Artech author Kenneth Hintz gave us insights on sensor systems and the use of information theory:

Search, track, or identify?  How do you put these sensing actions on an equal footing and decide among observing relevant data since a sensor system cannot perform all of these actions at the same time and cannot look in all directions simultaneously.  The solution is to use information theory and mission value as major components to a sensor management objective function.  Information theory can be used because it reduces these conflicting mission goals to a commensurate measure space with units of bits of information.  Mission value because the purpose of a system is to accomplish a mission, and all of the actions of a system, including sensing actions, can be measured in terms of how much that action contributes to the accomplishment of a mission…a dimensionless number.

While information theory is generally applied to the coding of signals transmitted through a bandwidth limited, noisy communications channel, information is a more general theory predicated on changes in our uncertainty about a random variable.  While there are several mathematical ways for computing information, changes in entropy is straightforward and applicable to the sensor management problem.  For example, search information can be based on changes in the spatial distribution of uncertainties about the presence of targets; track information can be based on changes in our uncertainty about the physical state vector of the target in track; and, identification information can be predicated on reduced uncertainty of a targets type from friendly/unfriendly, to class, to airframe, and finally to a target’s individual identification.  This example deals with sensor information, the decrease in uncertainty about a specific random variable in our model of the physical world and different sensors and sensing modes can provide different amounts of these informations.

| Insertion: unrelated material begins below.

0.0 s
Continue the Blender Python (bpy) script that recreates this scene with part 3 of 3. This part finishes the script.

Before we get too far, it is important to note that information is a dynamic quantity, not a thing.  That is, information is the change in uncertainty associated with something in our environment.  Information does not exist on its own.  The repository of the information we have is our knowledge of the situation we are interested in.  Information is not data and data may or may not contain information.  Proper selection of data from physical, social, cyber, or databases can provide information by decreasing our uncertainty about an item of interest, but improper choice of data can result in no gain in information or even a loss of information.  There is a temporal aspect to knowledge and it is that without sensing actions to keep reducing or maintaining a desired level of uncertainty, our uncertainty grows until we know little about the situation.  We need information to restore our knowledge to an acceptable level.  Furthermore, the same data may provide one person’s knowledge with information while contributing no information to another person’s knowledge because they are interested in different situations even though they are looking at the same world.  So that brings in context.  The same data may result in information in one context but no information in another context.  This must all be taken into account when deciding what data will provide the right situation information independent of which sensor is used to obtain that data.

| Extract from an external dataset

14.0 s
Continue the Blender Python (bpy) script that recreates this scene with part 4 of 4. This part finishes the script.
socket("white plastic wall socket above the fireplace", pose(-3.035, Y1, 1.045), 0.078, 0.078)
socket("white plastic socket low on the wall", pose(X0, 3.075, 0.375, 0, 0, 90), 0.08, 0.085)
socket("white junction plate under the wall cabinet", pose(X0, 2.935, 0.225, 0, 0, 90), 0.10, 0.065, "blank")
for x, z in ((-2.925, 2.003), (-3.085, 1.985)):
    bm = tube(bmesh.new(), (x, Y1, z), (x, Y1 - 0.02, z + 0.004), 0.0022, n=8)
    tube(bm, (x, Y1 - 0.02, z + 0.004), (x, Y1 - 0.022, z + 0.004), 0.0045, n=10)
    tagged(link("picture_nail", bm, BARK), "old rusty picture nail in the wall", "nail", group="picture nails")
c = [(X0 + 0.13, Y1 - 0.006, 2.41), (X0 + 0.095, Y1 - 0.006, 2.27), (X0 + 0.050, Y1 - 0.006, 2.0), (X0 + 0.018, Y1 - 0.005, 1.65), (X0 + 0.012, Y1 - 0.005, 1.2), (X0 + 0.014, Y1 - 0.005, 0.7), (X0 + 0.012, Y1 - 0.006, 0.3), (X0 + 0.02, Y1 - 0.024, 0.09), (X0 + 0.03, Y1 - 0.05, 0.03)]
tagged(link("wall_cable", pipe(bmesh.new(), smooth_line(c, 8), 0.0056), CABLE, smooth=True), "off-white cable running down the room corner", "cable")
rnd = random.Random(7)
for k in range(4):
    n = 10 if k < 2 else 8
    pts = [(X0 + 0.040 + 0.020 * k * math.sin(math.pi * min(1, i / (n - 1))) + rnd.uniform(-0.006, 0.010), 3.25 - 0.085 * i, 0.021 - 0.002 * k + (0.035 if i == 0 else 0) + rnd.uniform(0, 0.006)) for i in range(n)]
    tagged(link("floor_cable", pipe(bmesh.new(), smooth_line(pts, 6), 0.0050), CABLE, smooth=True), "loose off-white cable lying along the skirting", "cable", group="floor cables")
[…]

But information is not enough.  The mission value of each decrease in uncertainty is different and calculable utilizing a method called a goal lattice.  The topmost, soft, difficult to measure, mutually exclusive mission values can be used to weight the available situation informations in order to determine which is the best next collection opportunity without deciding how to obtain that information.  Through a process of determining those subgoals and their values which are necessary for the accomplishment of the topmost goals, the mission values of the lowest real, measurable sensing actions can be computed.  These sensing action goal values can be combined with the admissible sensing actions which can obtain the sensor information from which to realize the situation information and chose the best next sensor collection opportunity.